Gilbert Sinoué, l’écriture comme espace de passage entre l’Orient et l’Occident

Gilbert Sinoué, l’écriture comme espace de passage entre l’Orient et l’Occident
Gilbert Sinoué, écrivain français d’origine égyptienne, figure majeure du roman historique, dont l’œuvre explore les zones de contact et de tension entre l’Orient et l’Occident à travers une écriture exigeante et profondément incarnée.

Né le 18 février 1947 au Caire sous le nom de Samir Gilbert Kassab, Gilbert Sinoué appartient à cette génération d’écrivains pour lesquels le déplacement géographique n’a jamais signifié la rupture, mais l’élargissement du regard.
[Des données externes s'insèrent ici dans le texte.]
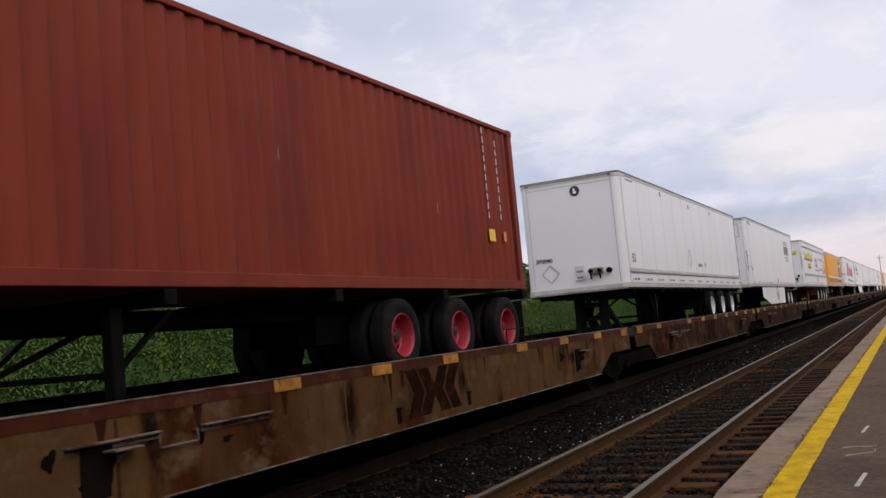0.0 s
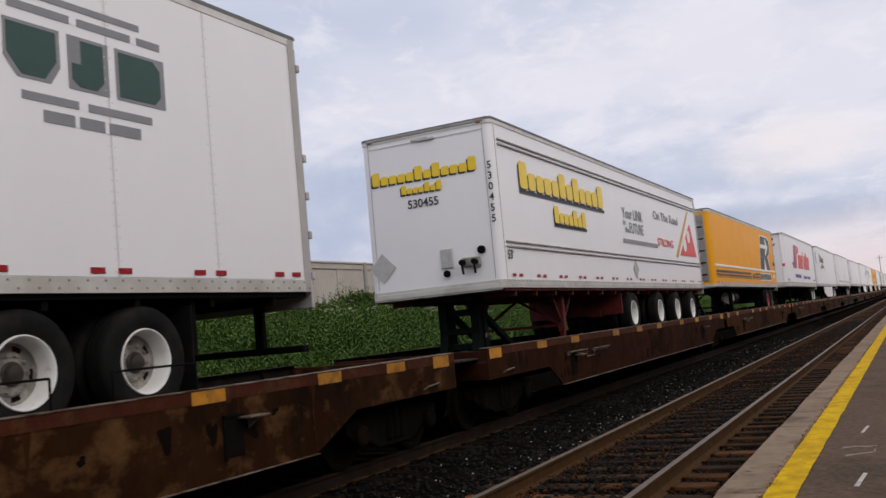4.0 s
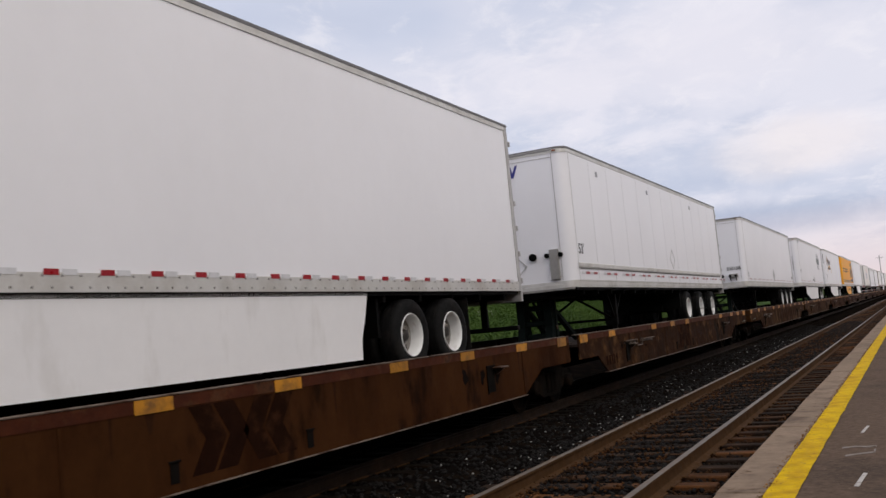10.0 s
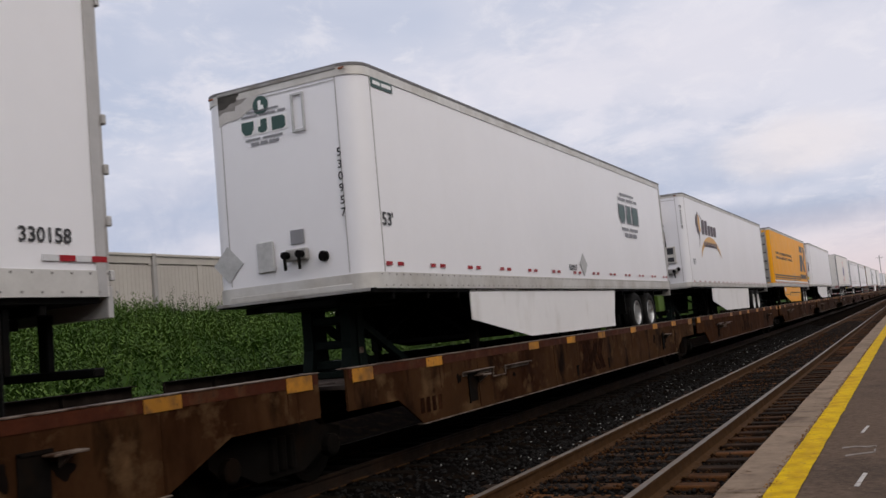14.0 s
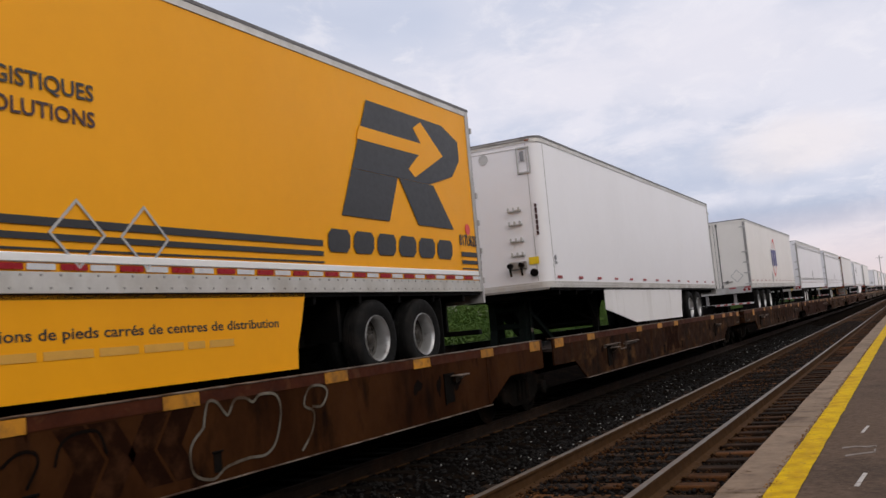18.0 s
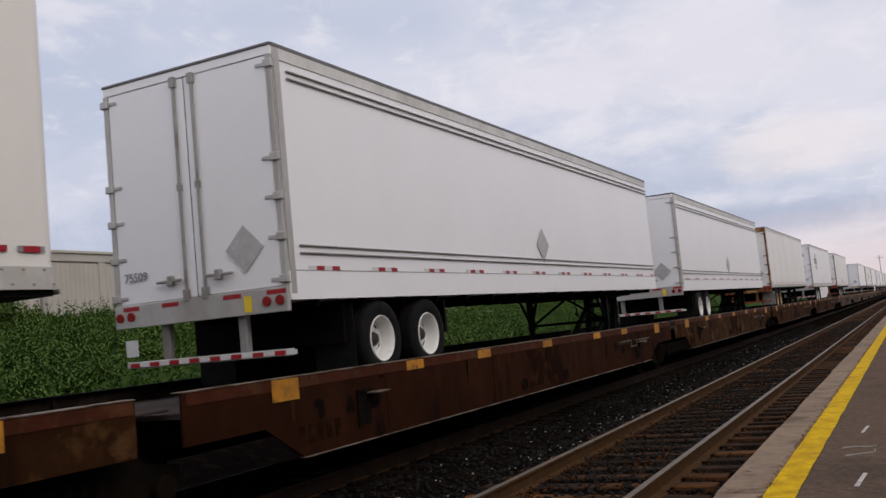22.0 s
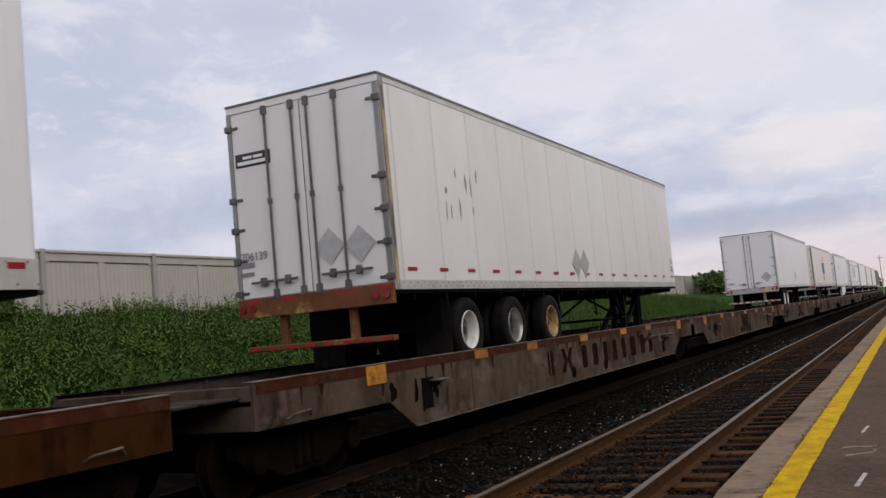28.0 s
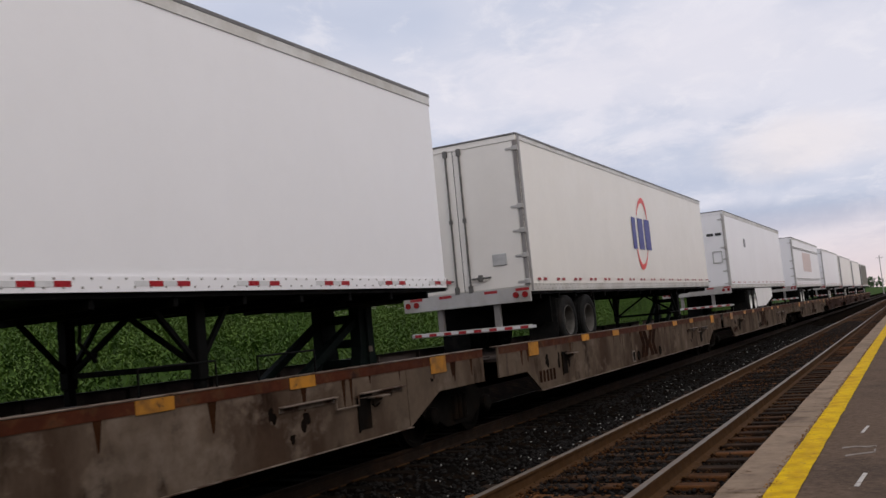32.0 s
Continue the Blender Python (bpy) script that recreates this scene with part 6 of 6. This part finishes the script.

Installé en France à la fin des années 1960, il s’est imposé comme l’une des figures majeures du roman historique francophone, tout en conservant un lien organique avec les strates culturelles, spirituelles et politiques du monde oriental qui ont façonné son imaginaire.

Avant la littérature, Sinoué s’engage dans la création musicale. Auteur et compositeur, il collabore notamment avec Dalida. Cette première trajectoire artistique n’est pas anecdotique. Elle lui transmet le sens du rythme, de la construction narrative et de la tension dramatique, éléments qui deviendront des composantes essentielles de son écriture romanesque. Lorsque la littérature s’impose à lui, ce n’est pas comme un simple changement de médium, mais comme un prolongement naturel de cette exigence formelle.

Son œuvre romanesque se distingue très tôt par un choix assumé de la grande histoire comme matière vivante. Les périodes qu’il explore, du Proche-Orient médiéval aux grands empires méditerranéens, ne sont jamais traitées comme des décors exotiques. Elles constituent au contraire des espaces de confrontation idéologique, religieuse et politique, où se jouent des équilibres durables. Sinoué écrit l’histoire à hauteur d’homme, attentif aux trajectoires individuelles prises dans des systèmes de pouvoir qui les dépassent.

L’Orient, chez lui, n’est ni un fantasme ni un objet de nostalgie. Il est une réalité complexe, plurielle, traversée de tensions internes. Écrivant en français, Sinoué opère un travail de traduction culturelle exigeant. Il rend intelligibles des univers mentaux, des croyances et des rapports au sacré souvent méconnus du lectorat occidental, sans jamais céder à la simplification ou au didactisme. Cette position intermédiaire fonde la singularité de son regard et la cohérence de son projet littéraire.

L’une des forces majeures de son œuvre réside dans son rapport éthique à l’Histoire. Sinoué refuse les récits manichéens et les figures héroïques figées. Il restitue la complexité des choix, les ambiguïtés morales et les contradictions qui traversent les grandes figures comme les anonymes. Le roman devient ainsi un espace critique, capable d’interroger la fabrication des mythes, la violence des dogmes et la fragilité des constructions civilisationnelles.

Dans le paysage culturel français, Gilbert Sinoué occupe une place singulière. Il s’adresse à un large public tout en maintenant un haut niveau d’exigence intellectuelle. Cette capacité à concilier lisibilité narrative et rigueur historique explique la reconnaissance durable dont bénéficie son œuvre. Elle fait de lui un passeur, au sens plein du terme, entre la recherche historique, la fiction et la réflexion contemporaine.

À une époque marquée par la tentation de l’opposition frontale entre Orient et Occident, l’écriture de Sinoué rappelle que l’histoire des civilisations s’est toujours construite dans l’échange, le conflit et l’influence réciproque. Ses romans proposent une autre lecture du monde, fondée sur la nuance et la mémoire partagée. Plus qu’un romancier historique, Gilbert Sinoué apparaît ainsi comme un écrivain de la médiation, pour qui la littérature demeure un lieu privilégié de compréhension et de transmission.